Do Not Track isn't progressing as it should, EU believes

Oct 11, 2012 14:20 GMT  ·  By

The DAA, Digital Advertising Alliance, an industry body that represents advertising companies announced that it would not be requiring its members to respect the Do Not Track header option set in IE10. This is because Microsoft enables the feature by default.

Being a user option was the condition on which advertisers agreed to respect the setting. Obviously, advertisers don't want something restricting the way they do business.

But they don't like the government telling them what to do and how to do it either, which is why they prefer self-regulation and why they half-heartedly agreed to Do Not Track in the first place.

That's how it works in these kinds of things, all parties involved work until they reach a compromise. Unless of course you're Microsoft, in which case you do as you please and ignore everyone else.

It's hard to fault the DAA too much, but that doesn't mean its decision was welcomed by privacy groups and lawmakers, on both sides of the Atlantic.

European digital chief Neelie Kroes has been a proponent of DNT and has followed progress so far, but is not satisfied with the way things are going.

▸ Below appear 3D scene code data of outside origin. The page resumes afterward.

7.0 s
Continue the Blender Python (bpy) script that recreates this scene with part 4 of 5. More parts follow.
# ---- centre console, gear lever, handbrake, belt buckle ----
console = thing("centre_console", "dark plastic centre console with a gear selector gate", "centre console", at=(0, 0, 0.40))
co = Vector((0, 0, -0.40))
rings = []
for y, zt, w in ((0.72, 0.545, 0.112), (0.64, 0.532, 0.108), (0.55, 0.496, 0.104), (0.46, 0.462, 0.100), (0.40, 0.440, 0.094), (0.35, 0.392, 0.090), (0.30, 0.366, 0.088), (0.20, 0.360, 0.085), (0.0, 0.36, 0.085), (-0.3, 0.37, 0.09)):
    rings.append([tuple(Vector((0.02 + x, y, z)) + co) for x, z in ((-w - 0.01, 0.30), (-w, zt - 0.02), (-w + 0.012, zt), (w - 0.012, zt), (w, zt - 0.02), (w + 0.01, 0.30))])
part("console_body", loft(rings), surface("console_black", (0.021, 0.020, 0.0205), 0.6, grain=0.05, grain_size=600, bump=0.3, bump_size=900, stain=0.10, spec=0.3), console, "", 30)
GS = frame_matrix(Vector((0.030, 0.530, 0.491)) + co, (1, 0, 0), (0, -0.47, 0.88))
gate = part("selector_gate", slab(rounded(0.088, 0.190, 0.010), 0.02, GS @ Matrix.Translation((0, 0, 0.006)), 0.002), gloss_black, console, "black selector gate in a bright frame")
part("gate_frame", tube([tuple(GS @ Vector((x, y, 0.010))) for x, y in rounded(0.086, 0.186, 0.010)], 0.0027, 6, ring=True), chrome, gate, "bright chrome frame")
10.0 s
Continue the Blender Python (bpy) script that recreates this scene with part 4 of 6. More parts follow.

For one, the W3C and the groups involved missed a June deadline for a finalized DNT. More recently, Microsoft's decision and its repercussions are threatening DNT's future even more.

Kroes criticized Apache for deciding to ignore the privacy setting in IE10 and she also had worries about exactly what DNT would cover, only third-party cookies or only some type of cookies.

DNT is of particular interest in Europe as it's seen as a replacement or at least complementary to the cookie privacy law already in effect. Sites in the EU have to notify users that their actions are being tracked, even if this means a login cookie. The EU hoped DNT would automate the process somewhat, but the cookie law and DNT, as it is currently envisioned are not the same.